Thanks for the excellent question! Stoichiometry is definitely a topic where practice pays off.

The reaction we're given is 2 C2H6 + 7 O2 --> 4 CO2 + 6 H2O.

So, when we're told that 54 g of water was formed from this reaction, our first step is to convert to moles. The MW of water is 18, so we have 54/18 = 3 moles. Given this information, there are two ways we can proceed to identify how many moles of reactants there must have been: the short way and the long way.

Let's start with the short way. We can observe that 3 moles of H2O is exactly half of the stoichiometric constant we're given in the reaction (6 H2O). So we can just divide everything by 2 and get 1 C2H6 + 3.5 O2 --> 2 CO2 + 3 H2O, allowing us to recognize that one mole of ethane and 3.5 moles of O2 were used. The proportions are exactly the same as in the reaction we were given -- the only reason why the reaction was written as 2 C2H6 + 7 O2 --> 4 CO2 + 6 H2O instead of 1 C2H6 + 3.5 O2 --> 2 CO2 + 3 H2O is that we conventionally balance reactions so that they have the smallest possible whole-number coefficients, and 3.5 isn't a whole number.

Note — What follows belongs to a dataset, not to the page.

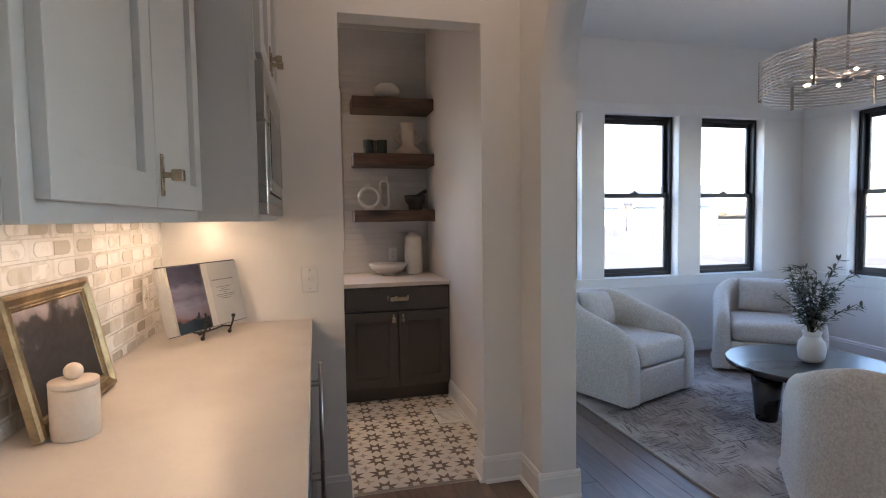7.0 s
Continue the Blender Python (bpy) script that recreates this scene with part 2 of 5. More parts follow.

The long way would be to use dimensional analysis. The balanced equation we're given tells us that 6 moles of H2O correspond to 7 moles of O2 or 2 moles of C2H6. So we could make the following calculations: 3 moles H2O * (2 moles C2H6 / 6 moles H2O) = 1 mole C2H6 and 3 moles H2O * (7 moles O2 / 6 moles H2O) = 3.5 moles O2. The advantage of doing it this way is that it could scale more easily to random numbers of moles -- the "short way" I described above is useful if you can clearly see how you have to multiply/divide the original reaction to correspond to the info in the Q, whereas you could use the "long way" even if you were given something initially bizarre like 314 moles of H2O.